Un disque peut-être plus "audible", plus grand public, peut-être moins intéressant pour le fan ultime que je suis dans le sens où le côté glauque et sale de The third eye foudation y est quelque peu atténué, mais un disque néanmoins assez sympathique. Dans ce troisième album, moins d'aspérités, moins de textures sonores épaisses et trafiquées, mais un son plus propre, et une instrumentation plus simple. Mais si le pouvoir d'effroi est moindre, la tristesse et la mélancolie sont toujours au rendez-vous, et sur des beats nettoyés par rapport aux précédents albums, les guitares, les claviers et les samples évoquent toujours des ambiances malaisantes paradoxalement irrésistibles.



Little lost soul

Little lost soul

Un album toujours moins dans la veine des deux premiers albums bricolés, et proche du précédent. La production apparaît même ici presque léchée tant le son de The third eye foundation s'éclaircit.
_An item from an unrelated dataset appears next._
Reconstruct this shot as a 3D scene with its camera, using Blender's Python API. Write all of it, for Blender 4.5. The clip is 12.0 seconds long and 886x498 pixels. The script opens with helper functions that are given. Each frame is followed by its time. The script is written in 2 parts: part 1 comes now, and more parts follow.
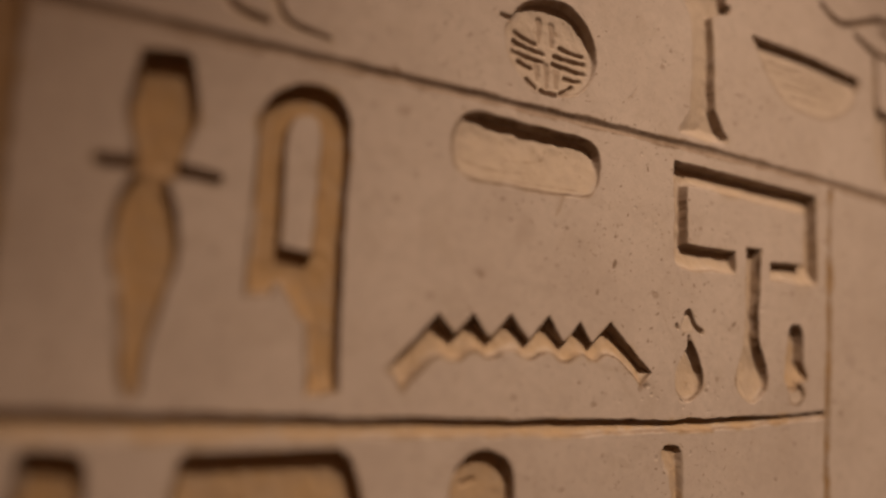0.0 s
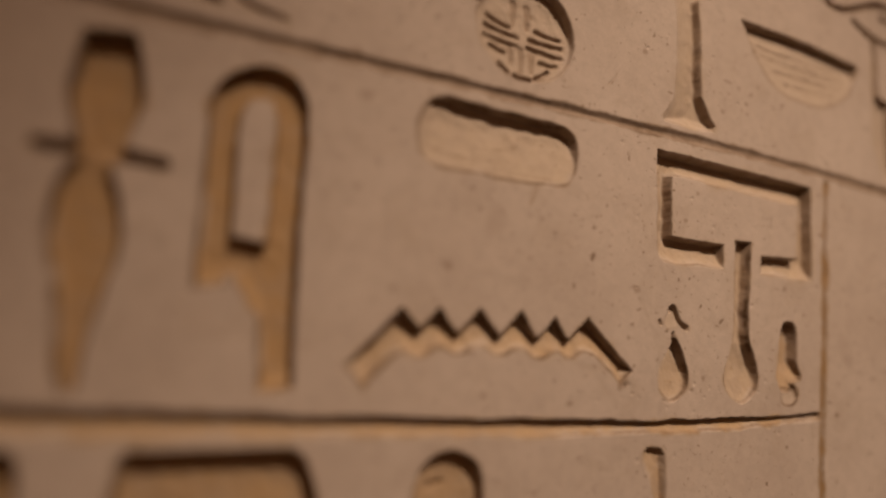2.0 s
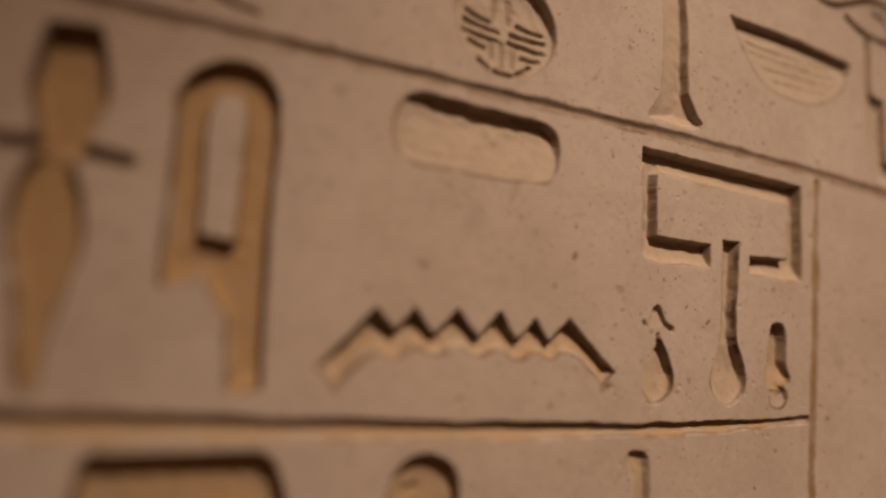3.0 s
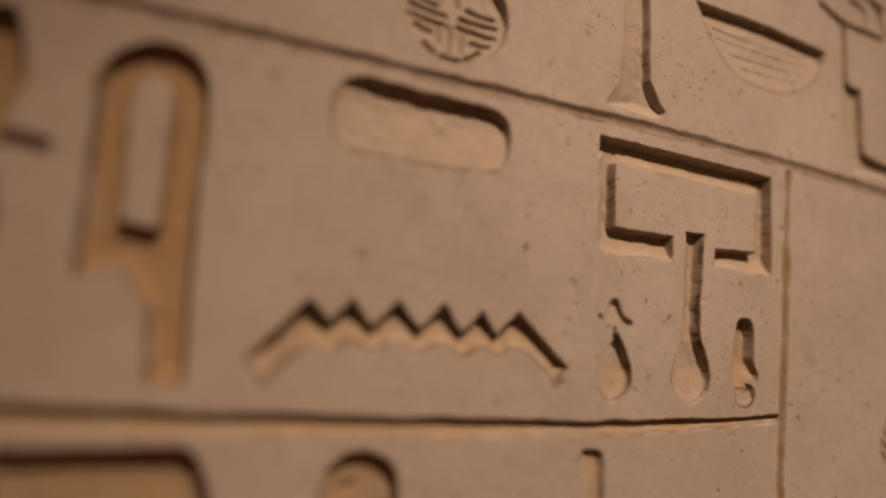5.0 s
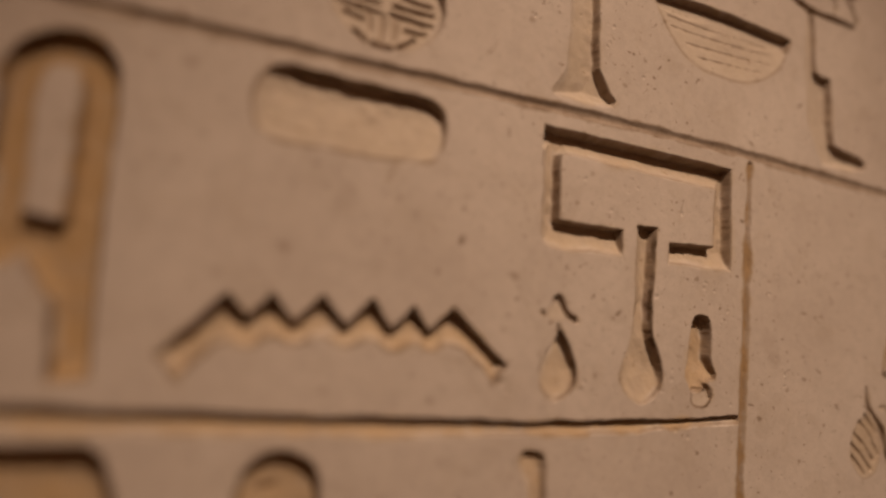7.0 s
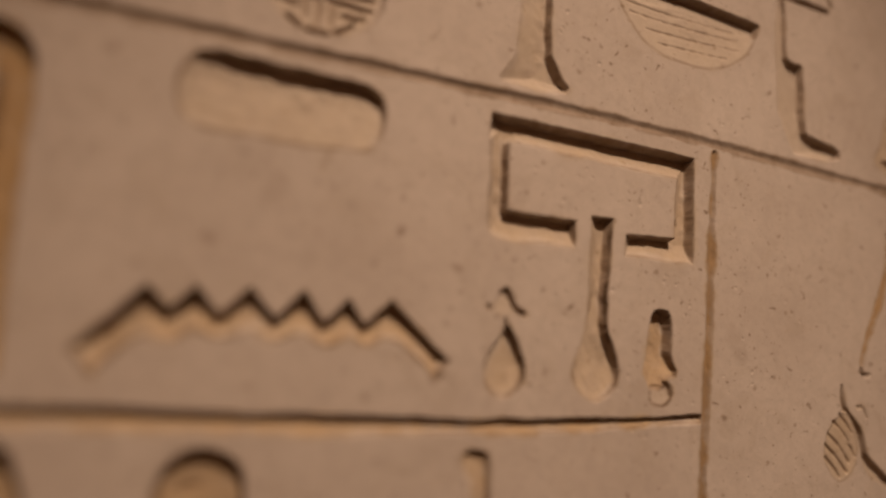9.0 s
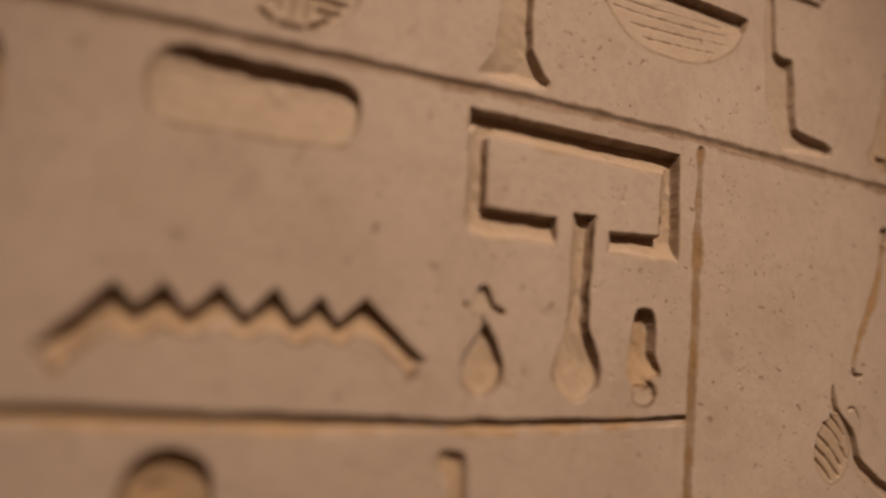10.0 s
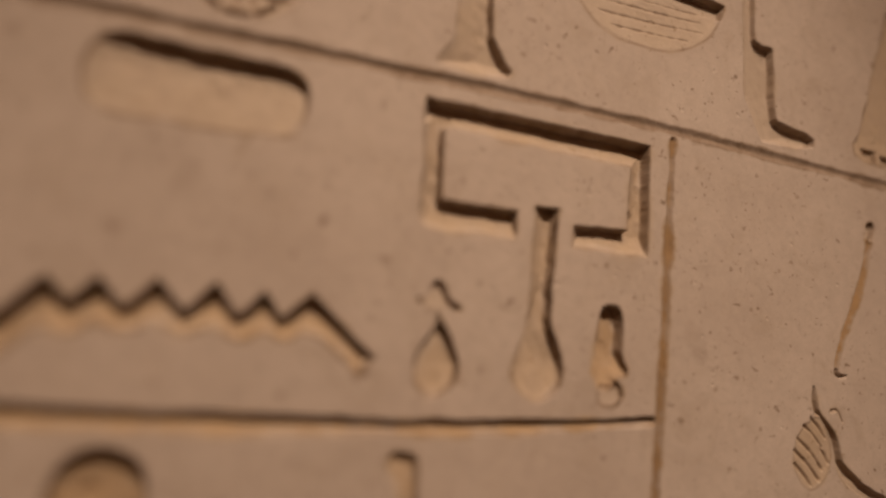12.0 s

Mais là où You guys kill me manquait de moments de beauté et de mélancolie, Little lost soul apparaît comme un disque réellement magnifique, même si plus du tout effrayant. Quelque rythmes rapides et discrets accompagnent ici des cordes lointaines, des voix féminines aériennes et tristes, ainsi que quelques belles mélodies à la guitare et des samples beaucoup moins noirs qu'à l'accoutumée. Little lost soul est de la part de son auteur un beau disque, plein de grâce, presque joyeux, dont l'écoute est de bout en bout agréable. Attention, c'est un disque joyeux à l'échelle de Matt Elliott, en comparaison de ses premiers travaux qui paralysaient l'auditeur de peur. Ce n'est pas là le disque qui égayera vos soirées entre amis. Mais c'est le plus accessible de The third eye foudation, et je vous le recommande vivement, si vous vous laissez tenter par cette musique tellement singulière. Contient un morceau exceptionnel, durant plus de onze minutes, porté par une boucle de guitare superbe et un voix féminine pénétrante.